The DELETE statement is used to delete rows from a table. If you want to remove a specific row from a table you should use WHERE condition.

  1. DELETE FROM table_name [WHERE condition];

But if you do not specify the WHERE condition it will remove all the rows from the table.

  1. DELETE FROM table_name;

There are some more terms similar to DELETE statement like as DROP statement and TRUNCATE statement but they are not exactly same there are some differences between them.

Here we point out them?

Difference between delete and truncate statements

There is a slight difference b/w delete and truncate statement. The DELETE statement only deletes the rows from the table based on the condition defined by WHERE clause or delete all the rows from the table when condition is not specified.
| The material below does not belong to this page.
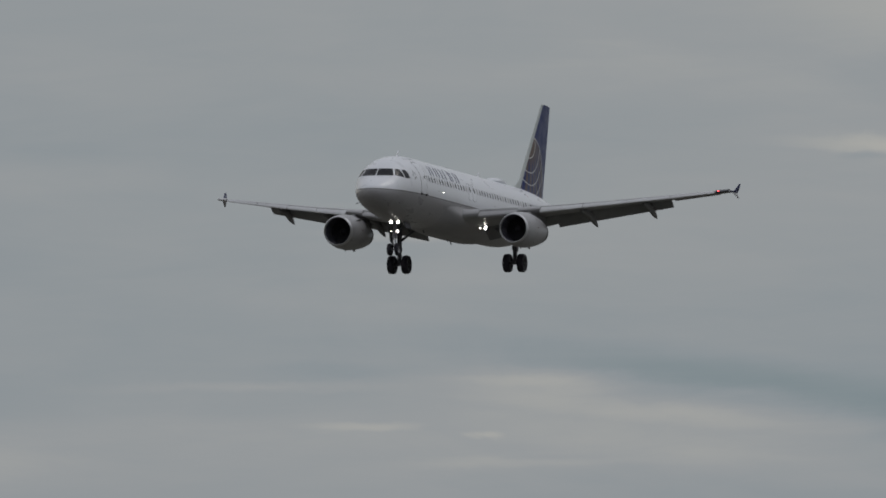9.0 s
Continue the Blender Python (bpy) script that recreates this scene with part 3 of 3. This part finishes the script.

But it does not free the space containing by the table.

The TRUNCATE statement: it is used to delete all the rows from the table and free the containing space.

To delete all the rows from student table, the query should be like this:

  1. TRUNCATE TABLE students;

Difference b/w DROP and TRUNCATE statement:

When you use the drop statement it deletes the table’s row together with the table’s definition so all the relationships of that table with other tables will no longer be valid.

When you drop a table:

  • Table structure will be dropped
  • Relationship will be dropped
  • Integrity constraints will be dropped
  • Access privileges will also be dropped

On the other hand when we TRUNCATE a table, the table structure remains the same, so you will not face any of the above problems.